#### GIVEN EXERCISE
Transcribe every line exactly. Leave the pictures behind.

#### INFORMATION SUPPLIED

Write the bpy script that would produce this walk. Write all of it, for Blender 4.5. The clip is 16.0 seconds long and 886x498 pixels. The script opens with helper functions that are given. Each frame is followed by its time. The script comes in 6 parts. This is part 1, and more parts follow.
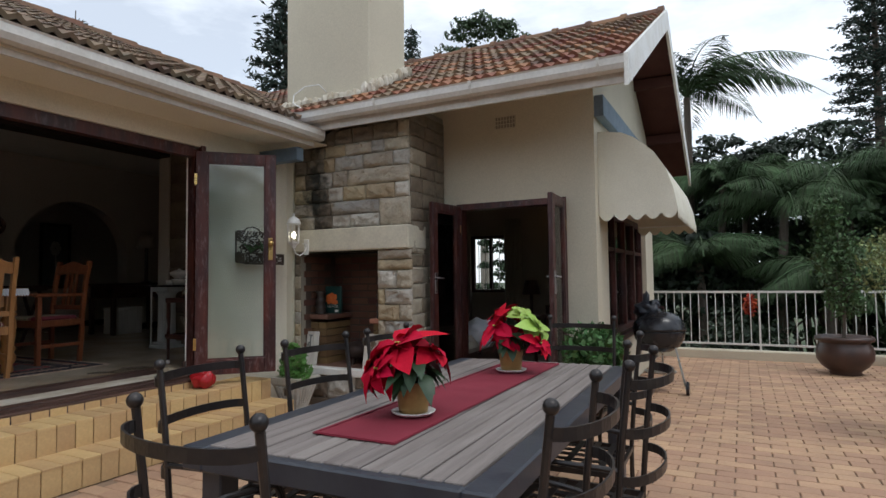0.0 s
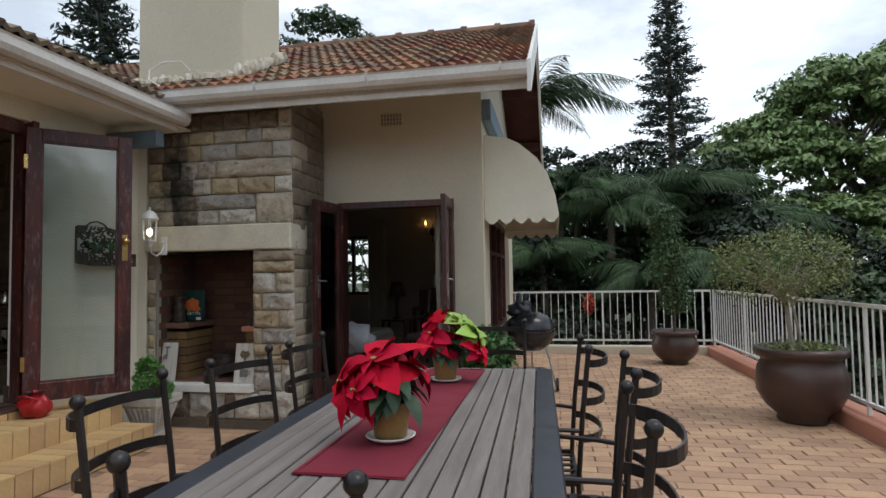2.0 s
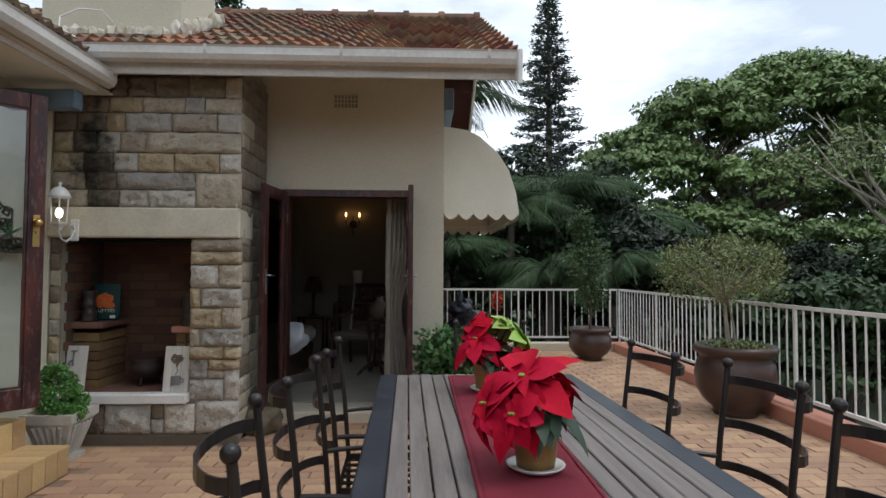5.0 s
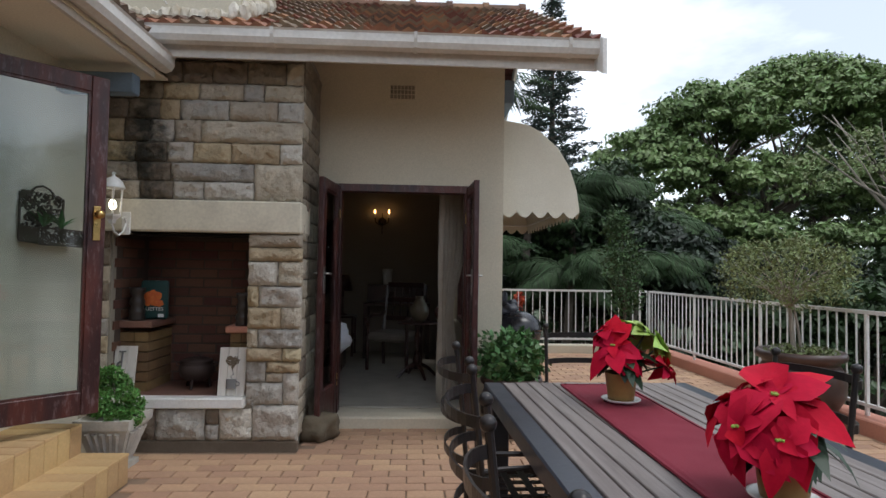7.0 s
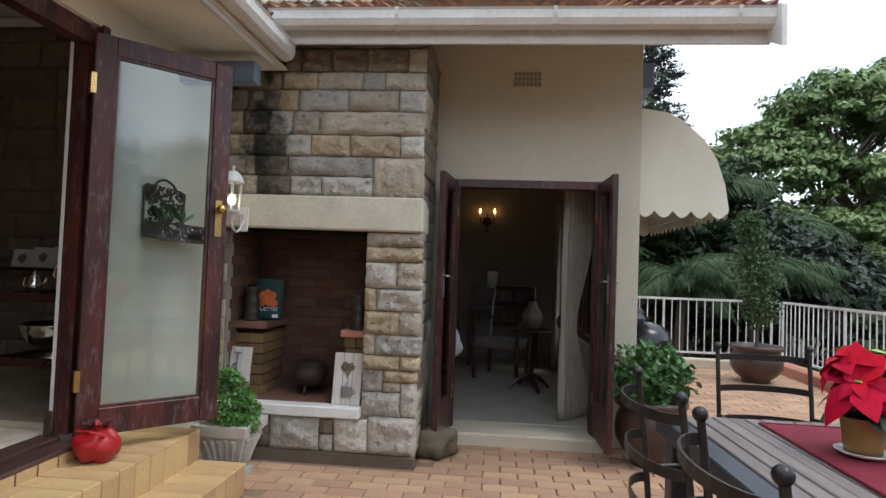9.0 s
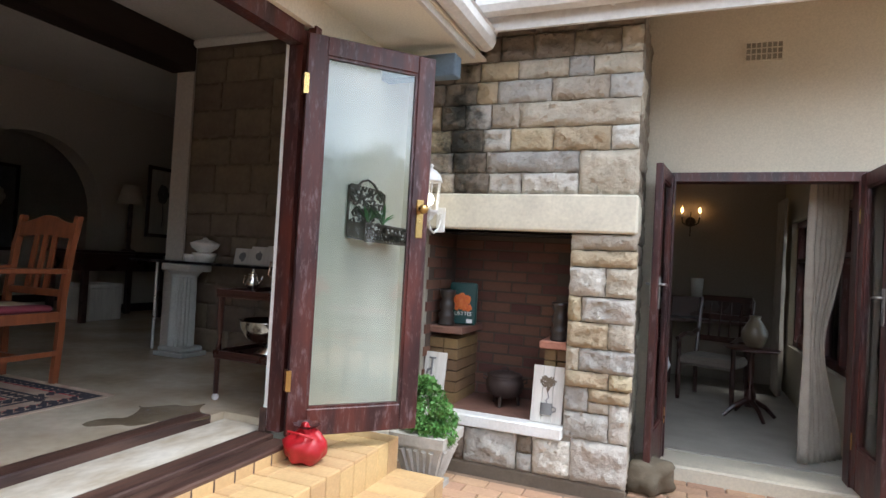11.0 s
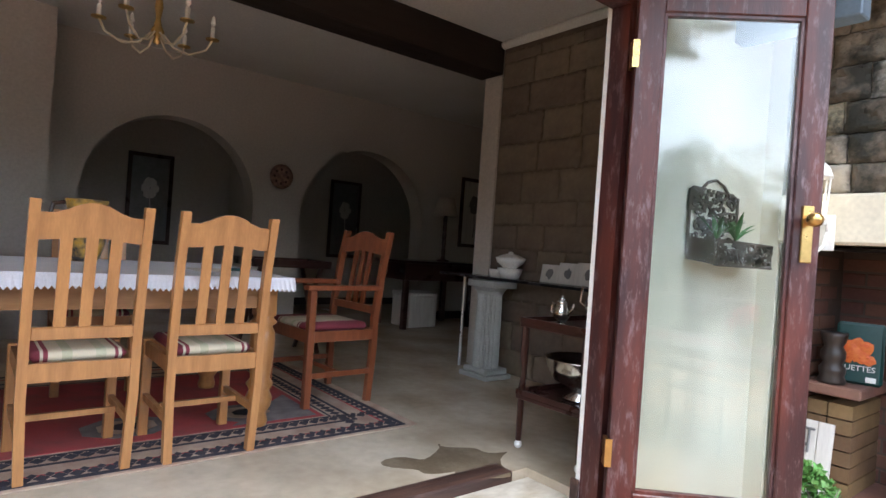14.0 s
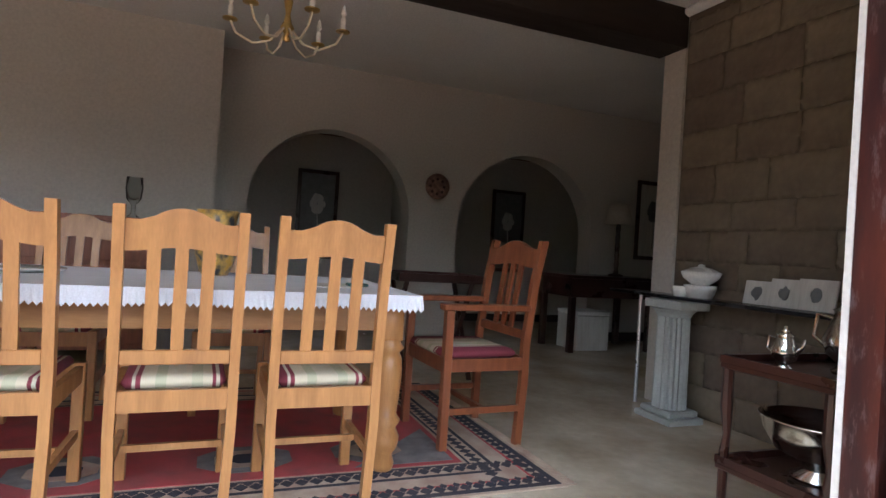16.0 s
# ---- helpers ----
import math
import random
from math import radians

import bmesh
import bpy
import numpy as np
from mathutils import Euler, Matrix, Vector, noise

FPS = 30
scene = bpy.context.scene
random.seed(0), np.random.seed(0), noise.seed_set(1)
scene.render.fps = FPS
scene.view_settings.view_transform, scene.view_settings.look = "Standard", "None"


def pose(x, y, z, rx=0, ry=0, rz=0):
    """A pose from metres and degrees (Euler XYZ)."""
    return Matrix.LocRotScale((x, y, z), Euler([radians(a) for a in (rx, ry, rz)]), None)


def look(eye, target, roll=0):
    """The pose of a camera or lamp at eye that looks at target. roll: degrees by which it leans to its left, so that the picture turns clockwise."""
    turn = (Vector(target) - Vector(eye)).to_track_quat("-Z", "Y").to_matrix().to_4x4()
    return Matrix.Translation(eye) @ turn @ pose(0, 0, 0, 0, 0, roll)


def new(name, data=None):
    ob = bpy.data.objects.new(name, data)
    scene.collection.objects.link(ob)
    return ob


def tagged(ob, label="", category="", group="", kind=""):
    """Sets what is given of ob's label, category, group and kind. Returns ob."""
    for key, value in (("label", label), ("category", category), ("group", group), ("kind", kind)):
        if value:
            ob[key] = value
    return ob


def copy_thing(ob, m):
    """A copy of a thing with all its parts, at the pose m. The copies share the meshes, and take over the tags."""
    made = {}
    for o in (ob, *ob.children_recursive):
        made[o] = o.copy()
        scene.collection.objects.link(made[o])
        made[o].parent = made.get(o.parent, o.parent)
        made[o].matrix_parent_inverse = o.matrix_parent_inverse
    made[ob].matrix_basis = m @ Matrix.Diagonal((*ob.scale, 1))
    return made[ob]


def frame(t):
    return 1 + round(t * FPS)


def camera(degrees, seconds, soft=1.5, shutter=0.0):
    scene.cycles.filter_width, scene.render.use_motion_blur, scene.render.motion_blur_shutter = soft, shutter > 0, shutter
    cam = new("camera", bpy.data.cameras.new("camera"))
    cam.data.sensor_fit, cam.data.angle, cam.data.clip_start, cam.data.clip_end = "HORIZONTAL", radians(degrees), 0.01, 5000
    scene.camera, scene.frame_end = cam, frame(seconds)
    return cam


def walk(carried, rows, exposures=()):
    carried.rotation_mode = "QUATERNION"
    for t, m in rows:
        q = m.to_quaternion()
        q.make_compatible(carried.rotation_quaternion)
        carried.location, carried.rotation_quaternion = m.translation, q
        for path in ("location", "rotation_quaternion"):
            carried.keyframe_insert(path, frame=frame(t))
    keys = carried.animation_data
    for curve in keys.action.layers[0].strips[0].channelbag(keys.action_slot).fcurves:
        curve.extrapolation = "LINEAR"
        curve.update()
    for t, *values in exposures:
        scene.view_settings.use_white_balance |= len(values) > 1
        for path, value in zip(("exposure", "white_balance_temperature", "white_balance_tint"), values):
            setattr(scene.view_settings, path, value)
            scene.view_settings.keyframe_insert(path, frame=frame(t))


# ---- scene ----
cam = camera(74.5, 16.0)
PATH = [
    (0, (0.212, 0.107, 1.247), (-0.701, 1.884, 1.347), -0.7),
    (0.5, (0.101, 0.128, 1.256), (-0.688, 1.964, 1.353), -0.7),
    (1, (-0.03, 0.141, 1.264), (-0.695, 2.025, 1.359), -0.7),
    (1.5, (-0.21, 0.145, 1.272), (-0.731, 2.074, 1.368), -0.8),
    (2, (-0.337, 0.136, 1.27), (-0.711, 2.098, 1.365), -0.9),
    (2.5, (-0.462, 0.184, 1.265), (-0.73, 2.164, 1.359), -0.8),
    (3, (-0.609, 0.25, 1.265), (-0.775, 2.241, 1.358), -0.8),
    (3.2, (-0.666, 0.283, 1.258), (-0.79, 2.277, 1.354), -0.8),
    (5.5, (-1.316, 0.378, 1.301), (-1.221, 2.374, 1.371), 0.5),
    (6, (-1.452, 0.435, 1.296), (-1.341, 2.43, 1.366), 0.6),
    (6.5, (-1.57, 0.513, 1.288), (-1.458, 2.508, 1.359), 0.7),
    (7, (-1.742, 0.596, 1.292), (-1.64, 2.592, 1.363), 0.9),
    (7.5, (-1.862, 0.658, 1.29), (-1.787, 2.655, 1.361), 1.1),
    (8, (-1.932, 0.756, 1.288), (-1.91, 2.755, 1.358), 1.3),
    (8.2, (-1.961, 0.818, 1.294), (-1.971, 2.817, 1.363), 1.4),
    (10.3, (-2.193, 1.213, 1.304), (-2.746, 3.134, 1.361), 3.0),
    (10.5, (-2.23, 1.252, 1.307), (-2.84, 3.156, 1.36), 3.0),
    (11, (-2.309, 1.29, 1.309), (-3.061, 3.143, 1.355), 3.2),
    (11.5, (-2.379, 1.349, 1.327), (-3.272, 3.138, 1.361), 3.5),
    (12, (-2.452, 1.443, 1.347), (-3.518, 3.136, 1.37), 3.8),
    (12.5, (-2.517, 1.568, 1.357), (-3.726, 3.161, 1.365), 3.9),
    (13, (-2.586, 1.636, 1.353), (-3.915, 3.131, 1.354), 4.0),
    (13.5, (-2.685, 1.72, 1.381), (-4.132, 3.101, 1.374), 4.0),
    (14, (-2.783, 1.809, 1.392), (-4.344, 3.061, 1.39), 4.0),
    (14.5, (-2.888, 1.914, 1.395), (-4.536, 3.047, 1.397), 4.0),
    (15, (-2.998, 2.049, 1.399), (-4.73, 3.049, 1.404), 3.9),
    (15.5, (-3.08, 2.146, 1.393), (-4.889, 2.999, 1.399), 3.7),
    (16, (-3.212, 2.213, 1.385), (-5.069, 2.954, 1.392), 3.6),
]
EXPOSURES = [(0.0, 0.06, 6200, 8), (3.0, -0.02, 6200, 6), (6.0, 0.14, 6150, 8), (7.0, 0.2, 6150, 9), (8.0, 0.28, 6150, 9), (10.5, 1.36, 5900, 9), (12.0, 1.94, 5900, 10), (13.5, 2.15, 5850, 10), (14.5, 2.22, 5850, 10), (15.5, 2.36, 5750, 9), (16.0, 2.5, 5750, 8)]
walk(cam, [(t, look(eye, target, roll)) for t, eye, target, roll in PATH], EXPOSURES)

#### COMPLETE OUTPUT
Write the bpy script that would produce this walk. Write all of it, for Blender 4.5. The clip is 16.0 seconds long and 886x498 pixels. The script opens with helper functions that are given. Each frame is followed by its time. The script comes in 6 parts. This is part 1, and more parts follow.
0.0 s
2.0 s
5.0 s
7.0 s
9.0 s
11.0 s
14.0 s
16.0 s
# ---- helpers ----
import math
import random
from math import radians

import bmesh
import bpy
import numpy as np
from mathutils import Euler, Matrix, Vector, noise

FPS = 30
scene = bpy.context.scene
random.seed(0), np.random.seed(0), noise.seed_set(1)
scene.render.fps = FPS
scene.view_settings.view_transform, scene.view_settings.look = "Standard", "None"


def pose(x, y, z, rx=0, ry=0, rz=0):
    """A pose from metres and degrees (Euler XYZ)."""
    return Matrix.LocRotScale((x, y, z), Euler([radians(a) for a in (rx, ry, rz)]), None)


def look(eye, target, roll=0):
    """The pose of a camera or lamp at eye that looks at target. roll: degrees by which it leans to its left, so that the picture turns clockwise."""
    turn = (Vector(target) - Vector(eye)).to_track_quat("-Z", "Y").to_matrix().to_4x4()
    return Matrix.Translation(eye) @ turn @ pose(0, 0, 0, 0, 0, roll)


def new(name, data=None):
    ob = bpy.data.objects.new(name, data)
    scene.collection.objects.link(ob)
    return ob


def tagged(ob, label="", category="", group="", kind=""):
    """Sets what is given of ob's label, category, group and kind. Returns ob."""
    for key, value in (("label", label), ("category", category), ("group", group), ("kind", kind)):
        if value:
            ob[key] = value
    return ob


def copy_thing(ob, m):
    """A copy of a thing with all its parts, at the pose m. The copies share the meshes, and take over the tags."""
    made = {}
    for o in (ob, *ob.children_recursive):
        made[o] = o.copy()
        scene.collection.objects.link(made[o])
        made[o].parent = made.get(o.parent, o.parent)
        made[o].matrix_parent_inverse = o.matrix_parent_inverse
    made[ob].matrix_basis = m @ Matrix.Diagonal((*ob.scale, 1))
    return made[ob]


def frame(t):
    return 1 + round(t * FPS)


def camera(degrees, seconds, soft=1.5, shutter=0.0):
    scene.cycles.filter_width, scene.render.use_motion_blur, scene.render.motion_blur_shutter = soft, shutter > 0, shutter
    cam = new("camera", bpy.data.cameras.new("camera"))
    cam.data.sensor_fit, cam.data.angle, cam.data.clip_start, cam.data.clip_end = "HORIZONTAL", radians(degrees), 0.01, 5000
    scene.camera, scene.frame_end = cam, frame(seconds)
    return cam


def walk(carried, rows, exposures=()):
    carried.rotation_mode = "QUATERNION"
    for t, m in rows:
        q = m.to_quaternion()
        q.make_compatible(carried.rotation_quaternion)
        carried.location, carried.rotation_quaternion = m.translation, q
        for path in ("location", "rotation_quaternion"):
            carried.keyframe_insert(path, frame=frame(t))
    keys = carried.animation_data
    for curve in keys.action.layers[0].strips[0].channelbag(keys.action_slot).fcurves:
        curve.extrapolation = "LINEAR"
        curve.update()
    for t, *values in exposures:
        scene.view_settings.use_white_balance |= len(values) > 1
        for path, value in zip(("exposure", "white_balance_temperature", "white_balance_tint"), values):
            setattr(scene.view_settings, path, value)
            scene.view_settings.keyframe_insert(path, frame=frame(t))


# ---- scene ----
cam = camera(74.5, 16.0)
PATH = [
    (0, (0.212, 0.107, 1.247), (-0.701, 1.884, 1.347), -0.7),
    (0.5, (0.101, 0.128, 1.256), (-0.688, 1.964, 1.353), -0.7),
    (1, (-0.03, 0.141, 1.264), (-0.695, 2.025, 1.359), -0.7),
    (1.5, (-0.21, 0.145, 1.272), (-0.731, 2.074, 1.368), -0.8),
    (2, (-0.337, 0.136, 1.27), (-0.711, 2.098, 1.365), -0.9),
    (2.5, (-0.462, 0.184, 1.265), (-0.73, 2.164, 1.359), -0.8),
    (3, (-0.609, 0.25, 1.265), (-0.775, 2.241, 1.358), -0.8),
    (3.2, (-0.666, 0.283, 1.258), (-0.79, 2.277, 1.354), -0.8),
    (5.5, (-1.316, 0.378, 1.301), (-1.221, 2.374, 1.371), 0.5),
    (6, (-1.452, 0.435, 1.296), (-1.341, 2.43, 1.366), 0.6),
    (6.5, (-1.57, 0.513, 1.288), (-1.458, 2.508, 1.359), 0.7),
    (7, (-1.742, 0.596, 1.292), (-1.64, 2.592, 1.363), 0.9),
    (7.5, (-1.862, 0.658, 1.29), (-1.787, 2.655, 1.361), 1.1),
    (8, (-1.932, 0.756, 1.288), (-1.91, 2.755, 1.358), 1.3),
    (8.2, (-1.961, 0.818, 1.294), (-1.971, 2.817, 1.363), 1.4),
    (10.3, (-2.193, 1.213, 1.304), (-2.746, 3.134, 1.361), 3.0),
    (10.5, (-2.23, 1.252, 1.307), (-2.84, 3.156, 1.36), 3.0),
    (11, (-2.309, 1.29, 1.309), (-3.061, 3.143, 1.355), 3.2),
    (11.5, (-2.379, 1.349, 1.327), (-3.272, 3.138, 1.361), 3.5),
    (12, (-2.452, 1.443, 1.347), (-3.518, 3.136, 1.37), 3.8),
    (12.5, (-2.517, 1.568, 1.357), (-3.726, 3.161, 1.365), 3.9),
    (13, (-2.586, 1.636, 1.353), (-3.915, 3.131, 1.354), 4.0),
    (13.5, (-2.685, 1.72, 1.381), (-4.132, 3.101, 1.374), 4.0),
    (14, (-2.783, 1.809, 1.392), (-4.344, 3.061, 1.39), 4.0),
    (14.5, (-2.888, 1.914, 1.395), (-4.536, 3.047, 1.397), 4.0),
    (15, (-2.998, 2.049, 1.399), (-4.73, 3.049, 1.404), 3.9),
    (15.5, (-3.08, 2.146, 1.393), (-4.889, 2.999, 1.399), 3.7),
    (16, (-3.212, 2.213, 1.385), (-5.069, 2.954, 1.392), 3.6),
]
EXPOSURES = [(0.0, 0.06, 6200, 8), (3.0, -0.02, 6200, 6), (6.0, 0.14, 6150, 8), (7.0, 0.2, 6150, 9), (8.0, 0.28, 6150, 9), (10.5, 1.36, 5900, 9), (12.0, 1.94, 5900, 10), (13.5, 2.15, 5850, 10), (14.5, 2.22, 5850, 10), (15.5, 2.36, 5750, 9), (16.0, 2.5, 5750, 8)]
walk(cam, [(t, look(eye, target, roll)) for t, eye, target, roll in PATH], EXPOSURES)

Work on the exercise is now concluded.